BLS train

SWITZERLAND: The country’s second largest railway has an overly complex accounting process which needs improvement, according to an investigation of flawed reporting for public funding by BLS which was published by the Federal Audit Office on September 3.

Following the publication of the report, BLS announced that CEO Bernard Guillelmon would be stepping down, and ‘leaving it to his successor to implement the measures already introduced by him and the management team’.

Public subsidies account for 40% of BLS’s turnover of around SFr1·1bn, with the federal government and cantons paying SFr190m/year to reimburse the operator for the costs of providing regional transport services which are not covered by ticket revenue.

On February 28 BLS announced that for several years it had failed to budget for the sale of Half-Fare travelcards in the Libero fare network and thus had received excessive reimbursements.

Federal audit office EFK found that the money had remained within the public transport sector as intended; all takings were correctly listed in the respective annual financial statement; no dividends were paid out and there was no personal financial gain.

‘Complex’ funding system

BLS also commissioned an independent audit from PwC. The operator said that as part of a cautious approach to management, it has tended to over-estimate expected costs and underestimate expected revenue within a ‘complex’ funding system which features a lag of several years between planning and performance.

PwC found that BLS management had been informed in spring 2017 that the indicated Half-Fare takings were not being budgeted for, and management had accepted this as a form of commercial risk minimisation.

The BLS board issued an annual profit target of SFr25m to SFr30m between 2011 and 2018. It generates the majority of its turnover through regional transport, and board and management had focused on reducing costs. PwC identified ‘conflicting goals with regard to the board of directors’ profit targets and BLS’ business activities’, BLS said.


The EFK report found that the accounting processes were highly complex and opaque.

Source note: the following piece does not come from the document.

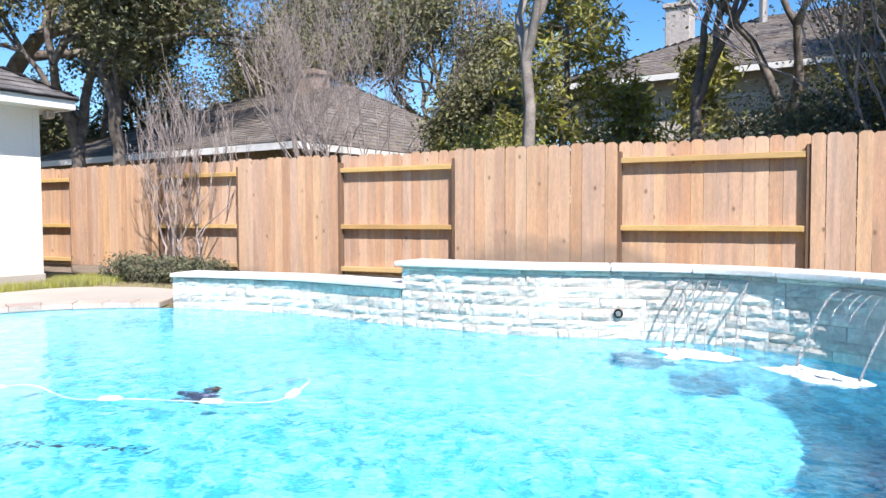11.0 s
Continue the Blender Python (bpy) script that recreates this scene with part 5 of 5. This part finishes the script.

It said the operating accounting system must ensure that subsidies are determined in a comprehensible and economically correct manner in accordance with subsidy law. There is a disagreement between EFK and BLS regarding the eligibility of expenses under subsidy law, for example for internal group services with profit mark-ups, and EFK said any doubts must be ‘proactively and definitively dispelled’.

BLS said its management team has made it a top priority to establish the facts and clarify the unresolved issues. It had now begun a complete revision of its regional transport bidding process, a redesign of control processes and IT improvements.

CEO Bernard Guillelmon saw the publication of the EFK report ‘as the right time to entrust someone else with the implementation of the measures for improvement that he has helped to introduce’, which would require ‘a CEO with a different profile’.

The board has appointed Dirk Stahl as interim CEO, taking over from Guillelmon at the end of October. He currently manages BLS Cargo, and has been deputy CEO of BLS AG since 2010.